Ok, warning. I don't like to whine or complain or admit weakness, but this is really really freaking me out....
I really don't know what is wrong with me and I was wondering if anyone else has had the same experience or could just shed some insight. I started WW at the beginnning of Aug and lost about 10 lbs since then. I honestly lose weight easily if I stick to the diet, and all of that weight came off in the first month. However, for about the last 2 weeks, I have been bingeing. I get a nervous feeling--almost giddy--and defiantly eat McDonalds, icecream, regular pop, and junk food. I eat when I am not hungry. I plan and have good food at home, but I break down somewhere along the line. It is not even at certain times of the day. Today, I woke up knowing that I had to start watching and counting. I got in the car and went to the store and got a vanilla coffee drink (5 parts sugar, 1 part coffee) and a Krispe Creme donut. I mean, this was minutes after I told myself that I was going to start eating well again. I even had a bottle of water and a South Beach breakfast bar in the car. I ate it too when I got to work and I wasn't even hungry.

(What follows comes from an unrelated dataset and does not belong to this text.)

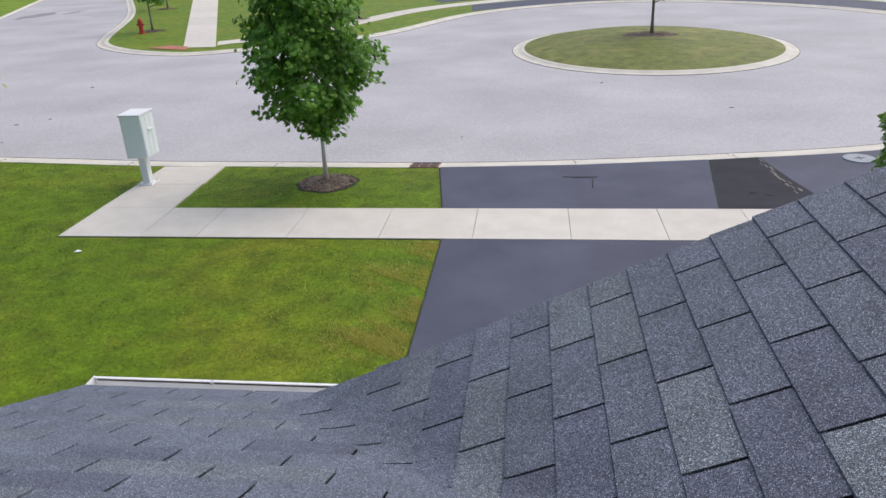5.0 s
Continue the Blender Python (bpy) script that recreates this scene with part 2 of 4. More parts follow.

Believe it or not, I have not gained any weight in the two weeks I have been doing this. I have not been to the gym either, which is a whole other issue. It is like my mind and body have shut down. I lost 9 lbs about 9 months ago and then I broke down again. I put 10 back on, and the cycle continued. It's not a plateau b/c I am just not trying.
Sigh...anyone have any advice? I do go to the meetings, and I feel energized from them..until the next day.